Stretch: Finally IF a team resolves to write comprehensive unit tests (such that most bugs don't make it past the green section), uses VM tests to catch integration defects and makes every defect an opportunity to fix the process: you could STOP writing UI tests at all (James Shore is a proponent and seems to have had success with this). The time saved in UI Automation can be put to better use - exploratory testing. Not all teams will get here.. but if you make it here, you'll never want to go back. You'd be able to deliver more features per unit time.
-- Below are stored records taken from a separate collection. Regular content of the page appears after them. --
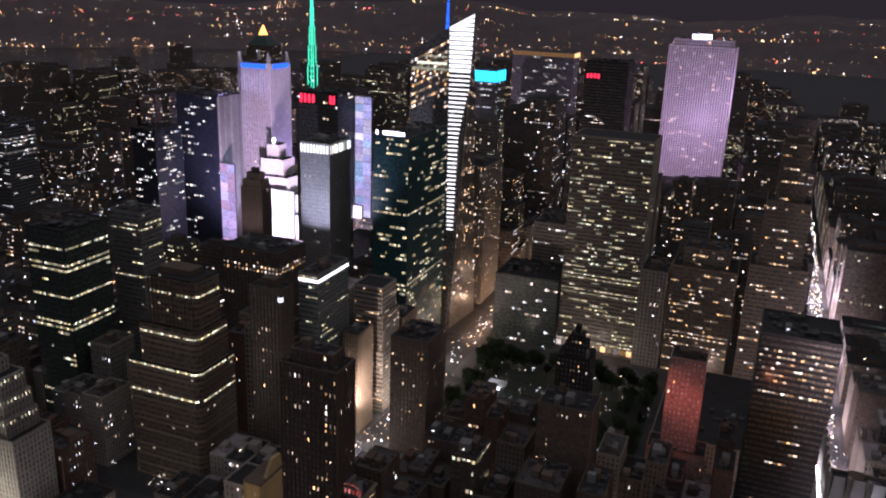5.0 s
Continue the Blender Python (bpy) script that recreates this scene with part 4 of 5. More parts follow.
# white shopfront and cornice lamps of the loft block
shop = thing("shopfront", -87, 216, 0, "white-lit glass shopfront at the street", "shopfront")
for k in range(4):
    part("display_window", Mesh().box(-97 + k * 3.2, -94.6 + k * 3.2, 215.6, 216.2, 0.6, (8.5, 6, 6, 5)[k]), GLOW_WHITE, shop, "bright white display window")
part("frame", Mesh().box(-98, -84, 216.2, 216.8, 0.15, 10), WALL["white_stone"], shop)
lamp("shop_lamp", "POINT", -92, 209, 7, 2000, (0.95, 1.0, 1.0), 1.0)
for k in range(9):
    lx = 19.5 + k * 4.4
    stem = thing("cornice_lamp", lx, 217.4, 25, "small white lamp on the podium's edge", "lamp", "podium lamps")
    part("bulb", Mesh().drum(lx, 217.9, 25.0, 25.7, 0.35, 0.2, 8), LAMP_WHITE, stem)

arcade = thing("shopfront", -21.5, 216, 0, "white stone shopfront with arched bays lit from the street", "shopfront")
part("frame", Mesh().box(-28, -15, 216.3, 216.9, 0.15, 17.6), WALL["white_stone"], arcade)
for k in range(4):
    part("pilaster", Mesh().box(-28 + k * 3.2, -27.2 + k * 3.2, 215.8, 216.3, 0.15, 17), WALL["white_stone"], arcade)
    for zc in (1.0, 6.5, 12.0):
        if k < 4:
            part("window", Mesh().box(-26.8 + k * 3.2, -25.2 + k * 3.2, 216.1, 216.28, zc, zc + 3.6), GLOW_WHITE if zc < 2 else GLASS["dark"], arcade)
# green-lit roof, red-lit gable and pink cornice
sky_light = thing("roof_light", -33, 152, 0, "white skylight glowing greenish on a low roof", "skylight")
part("glass", Mesh().box(-34, -32, 150.4, 152.4, 11.3, 12.4), GLOW_ROW, sky_light)
part("frame", Mesh().box(-35.5, -30.5, 149.5, 153.5, 11.0, 11.25), METAL, sky_light)
lamp("green_lamp", "POINT", -25, 156, 17, 1500, (0.35, 1.0, 0.75), 0.5)
lamp("red_lamp", "POINT", -120, 133.5, 9, 1500, (1.0, 0.05, 0.15), 0.5)
lamp("terrace_glow", "POINT", -131, 141, 31.5, 420, (1.0, 0.8, 0.55), 0.4)
for k in range(6):
    part("terrace_lamp", Mesh().drum(-142 + k * 4.6, 143.6, 27.2, 28.6, 0.22, 0.3, 8), LIT["warm"][0], terrace_block, "small warm terrace lamp")
street_bar = thing("light_strip", -140, 136.5, 0, "green and white light strips over shopfronts", "light strip")
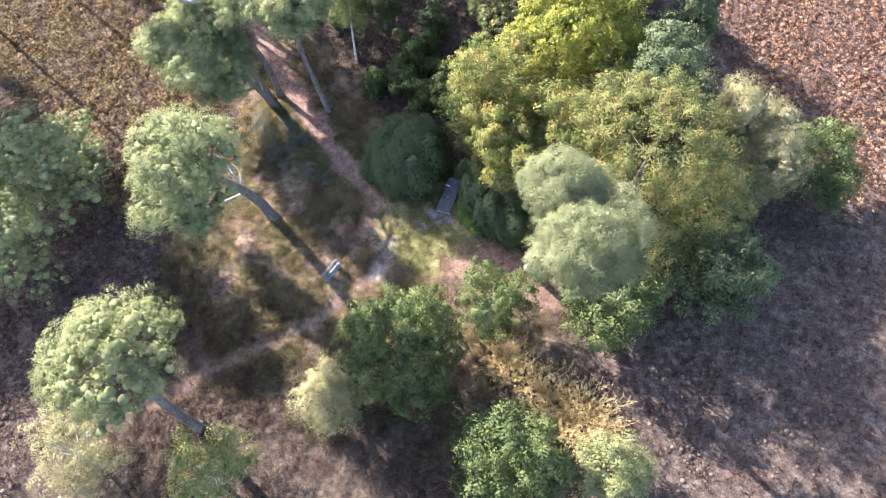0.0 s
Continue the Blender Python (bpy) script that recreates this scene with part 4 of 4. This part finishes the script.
def cushions(x, y, cell):
    """Height from 0 to 1 of rounded cushions packed over the plan."""
    i, j = np.floor(x / cell).astype(int), np.floor(y / cell).astype(int)
    best = np.full(np.shape(x), 9.0)
    for a in (-1, 0, 1):
        for b in (-1, 0, 1):
            p, q = (i + a) % 256, (j + b) % 256
            cx, cy = (i + a + LATTICE[p, q]) * cell, (j + b + LATTICE[q, p]) * cell
            best = np.minimum(best, np.hypot(x - cx, y - cy) / (cell * (0.55 + 0.5 * LATTICE[(p + 17) % 256, q])))
    return np.sqrt(np.clip(1 - best * best, 0, 1))


def carpet(name, label, x0, x1, y0, y1, pitch, cell, height, keep, material, seed):
    """A closed growth of heather cushions over open ground."""
    rng = np.random.default_rng(seed)
    gx, gy = np.meshgrid(np.arange(x0, x1, pitch), np.arange(y0, y1, pitch))
    nx = gx.shape[1]
    x, y = (gx + rng.uniform(-0.3, 0.3, gx.shape) * pitch).ravel(), (gy + rng.uniform(-0.3, 0.3, gx.shape) * pitch).ravel()
    k = np.clip(keep(x, y), 0, 1) * np.clip(np.minimum(np.minimum(x - x0, x1 - x), np.minimum(y - y0, y1 - y)) / 1.2 - 0.4, 0, 1)
    tall = 0.45 + 0.9 * fbm(x, y, 3.0)
    x, y = x + 0.5 * (fbm(x, y, 0.9) - 0.5), y + 0.5 * (fbm(x + 50, y, 0.9) - 0.5)
    lump = cushions(x, y, cell) ** 1.3 + 0.5 * cushions(x + 31, y + 7, cell * 0.42) + 0.35 * fbm(x, y, 0.5)
    z = land(x, y) - 0.16 + k * (0.08 + lump * height * tall + rng.uniform(-0.06, 0.06, len(x)))
    i = (np.arange(gx.shape[0] - 1)[:, None] * nx + np.arange(nx - 1)).ravel()
    i = i[k[i] + k[i + 1] + k[i + nx] + k[i + nx + 1] > 0]
    me = mesh_np(name, np.stack([x, y, z], 1), np.stack([i, i + 1, i + nx + 1, i + nx], 1), material, True)
    return tagged(new(name, me), label, "ground cover", kind="stuff")


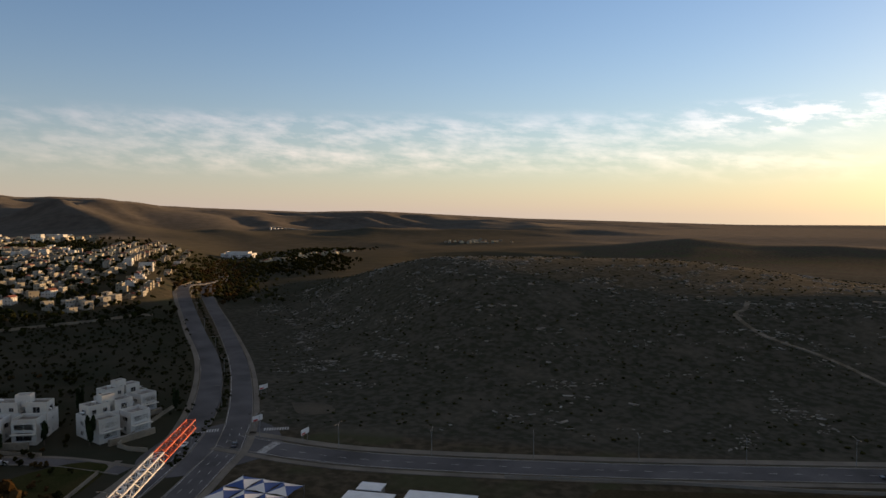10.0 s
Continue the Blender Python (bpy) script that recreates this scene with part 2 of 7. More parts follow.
M = {
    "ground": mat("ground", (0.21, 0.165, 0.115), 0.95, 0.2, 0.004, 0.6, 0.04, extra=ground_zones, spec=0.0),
    "asphalt": mat("asphalt", (0.122, 0.120, 0.124), 0.92, 0.18, 0.06, 3.0, 0.004, spec=0.05),
    "pavement": mat("pavement", (0.19, 0.172, 0.145), 0.95, 0.15, 0.08, 2.0, 0.004, spec=0.1),
    "paint": mat("road_paint", (0.62, 0.62, 0.60), 0.8, 0.2, 0.3, 4.0),
    "kerb": mat("kerb_stone", (0.25, 0.23, 0.20), 0.95, 0.15, 0.2, 3.0, spec=0.1),
    "dirt": mat("bare_earth", (0.15, 0.115, 0.075), 0.95, 0.2, 0.05, 0.8, 0.03, spec=0.0),
    "pale": mat("pale_gravel", (0.09, 0.078, 0.058), 0.95, 0.18, 0.07, 1.0, 0.01, spec=0.1),
    "chalk": mat("chalky_ground", (0.22, 0.195, 0.16), 0.95, 0.25, 0.12, 0.9, 0.05, col2=(0.08, 0.07, 0.05), spec=0.0),
    "lawn": mat("lawn", (0.024, 0.032, 0.011), 0.95, 0.25, 0.06, 1.5, 0.02, col2=(0.05, 0.045, 0.02), spec=0.0),
    "bed": mat("weedy_soil", (0.04, 0.036, 0.02), 0.95, 0.25, 0.08, 1.0, 0.03, col2=(0.065, 0.048, 0.03), spec=0.0),
    "plaster": mat("white_plaster", (0.69, 0.67, 0.63), 0.9, 0.09, 0.11, 1.7, 0.004, rand=0.13, spec=0.3),
    "cream": mat("cream_stone", (0.67, 0.585, 0.41), 0.9, 0.09, 0.1, 1.5, 0.004, rand=0.1, spec=0.3),
    # dark colour carries the unlit side of blocks standing against the sun
    "backlit_stone": mat("backlit_stone_cladding", (0.13, 0.118, 0.105), 0.8, 0.12, 0.1, 1.2, 0.004, rand=0.2),
    "beige": mat("beige_stone_cladding", (0.50, 0.455, 0.39), 0.9, 0.1, 0.1, 1.4, 0.004, rand=0.18, spec=0.3),
    "roofing": mat("roof_membrane", (0.36, 0.35, 0.34), 0.9, 0.2, 0.2, 1.4, 0.01, rand=0.25),
    "glass": mat("window_glass", (0.025, 0.028, 0.032), 0.08, 0.1, 0.2, 1.0),
    "frame": mat("window_frame", (0.55, 0.54, 0.52), 0.5, 0.08, 0.2, 2.0),
    "tile": mat("red_roof_tile", (0.26, 0.066, 0.030), 0.85, 0.2, 0.3, 3.5, 0.03, col2=(0.19, 0.052, 0.028), rand=0.3),
    # red tile with the glare of grazing sun put into its colour
    "sunlit_tile": mat("sunlit_roof_tile", (0.50, 0.30, 0.20), 0.85, 0.2, 0.3, 3.5, 0.03, col2=(0.40, 0.20, 0.13), rand=0.25),
    # dull beige render, darkened further for the shade on the eastern slope
    "drab": mat("shade_drab_render", (0.46, 0.43, 0.37), 0.9, 0.12, 0.1, 1.4, 0.004, rand=0.35, spec=0.2),
    "panel": mat("solar_panel", (0.02, 0.024, 0.035), 0.15, 0.1, 0.3, 2.0),
    "boiler": mat("white_enamel", (0.75, 0.75, 0.74), 0.4, 0.06, 0.4, 2.0),
    "stone": mat("limestone_wall", (0.27, 0.225, 0.165), 0.92, 0.16, 0.2, 1.5, 0.03),
    "concrete": mat("concrete", (0.22, 0.2, 0.172), 0.9, 0.12, 0.06, 1.2, 0.01),
    "rock": mat("limestone_rock", (0.38, 0.36, 0.33), 0.95, 0.2, 0.15, 1.6, 0.05, rand=0.4, spec=0.1),
    "crane_red": mat("crane_red_paint", (0.52, 0.035, 0.018), 0.5, 0.1, 0.3, 3.0),
    "crane_orange": mat("crane_orange_paint", (0.62, 0.10, 0.03), 0.5, 0.12, 0.3, 3.0),
    "amber": mat("amber_warning_paint", (0.50, 0.22, 0.05), 0.6, 0.15, 0.3, 3.0),
    "crane_white": mat("crane_white_paint", (0.70, 0.68, 0.64), 0.5, 0.1, 0.3, 3.0),
    "steel": mat("grey_steel", (0.33, 0.33, 0.33), 0.5, 0.1, 0.4, 3.0, metal=0.6),
    "rubber": mat("black_rubber", (0.02, 0.02, 0.02), 0.8, 0.1, 0.5, 4.0),
    "shade": mat("white_shade_cloth", (0.72, 0.71, 0.69), 0.9, 0.06, 0.15, 1.0),
    "blue": mat("blue_shade_cloth", (0.035, 0.085, 0.26), 0.85, 0.1, 0.15, 1.0),
    "water": mat("lake_water", (0.010, 0.02, 0.027), 0.05, 0.1, 0.05, 0.9, 0.015, spec=0.16),
    "bark": mat("bark", (0.11, 0.08, 0.055), 0.95, 0.2, 0.5, 4.0, 0.02),
    "leaf": mat("green_leaves", (0.026, 0.033, 0.013), 0.95, 0.25, 0.1, 1.0, col2=(0.04, 0.037, 0.015), rand=0.45, spec=0.0),
    "olive": mat("olive_leaves", (0.052, 0.060, 0.025), 0.95, 0.25, 0.1, 1.0, col2=(0.072, 0.066, 0.028), rand=0.45, spec=0.0),
    "russet": mat("russet_leaves", (0.098, 0.060, 0.030), 0.95, 0.25, 0.12, 1.0, col2=(0.072, 0.054, 0.028), rand=0.4, spec=0.0),
    "cypress": mat("cypress_leaves", (0.028, 0.042, 0.02), 0.95, 0.2, 0.2, 1.5, rand=0.3, spec=0.0),
    "car_white": mat("white_car_paint", (0.70, 0.70, 0.70), 0.3, 0.04, 0.4, 2.0),
    "car_grey": mat("grey_car_paint", (0.22, 0.23, 0.24), 0.3, 0.05, 0.4, 2.0, metal=0.3),
    "car_dark": mat("dark_car_paint", (0.035, 0.04, 0.05), 0.3, 0.05, 0.4, 2.0),
    "sign_red": mat("red_sign_face", (0.45, 0.05, 0.04), 0.6, 0.05, 0.4, 2.0),
    "field": mat("green_field", (0.30, 0.23, 0.11), 0.95, 0.2, 0.006, 0.05, spec=0.0, col2=(0.19, 0.18, 0.075)),
}
# warm sheen imitates backlit haze lying over the land
ground_bsdf = M["ground"].node_tree.nodes["Principled BSDF"]
ground_bsdf.inputs["Sheen Weight"].default_value, ground_bsdf.inputs["Sheen Roughness"].default_value = 0.03, 0.6
ground_bsdf.inputs["Sheen Tint"].default_value = (1.0, 0.86, 0.70, 1)
SLOTS = ["plaster", "roofing", "glass", "frame", "tile", "panel", "boiler", "stone", "cream", "backlit_stone", "beige", "sunlit_tile", "drab"]
PL, RF, GL, FR, TI, PA, BO, ST, CR, DK, BG, PT, DR = range(13)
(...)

So what do you need to do: 

  • Get enough user-context to create a library of named actions; called keywords by some. Tests are written in terms of these keywords. Remember What - not how. e.g. EnterUserNameField() or ClickLogin() is bad; ask "WHY?" to chunk up and you should reach Login(username, password)
  • Let testers step into the shoes of the user & shape this interface outside-in. Pair them with a good programmer to ensure you have a "Discoverable API" i.e. easier to figure out on your own given tooling support (e.g. IDE Intellisense).

For UI-less tests,

  • Follow a design technique like MVP or MVVM. Minimize code in the UI.. so that it's easier to test. 
  • Ensure that you do not need the UI to start an instance of your SUT/application. Have a composition-root (e.g. a Main() function where the app comes together) 
  • Abstract out the User-interaction. So you can't pull a MessageBox or ShowDialog() out of thin air in the ViewModel code. You create a Role e.g. User. The production implementation of User will probably pop up dialogs. When you need to test without the UI, you replace it with a fake-object controlled by your test.

Now the preceding bullets are easier said than done for zillion-line legacy apps. For greenfield projects, I find this a very enticing alternative - there is no reason to not build it in test by test. We've crossed out most of the perils of UI Tests.




Feel free to question / enhance / criticize with objective reasons / list pros and cons.... In the words of the Human Torch: "Flame on!"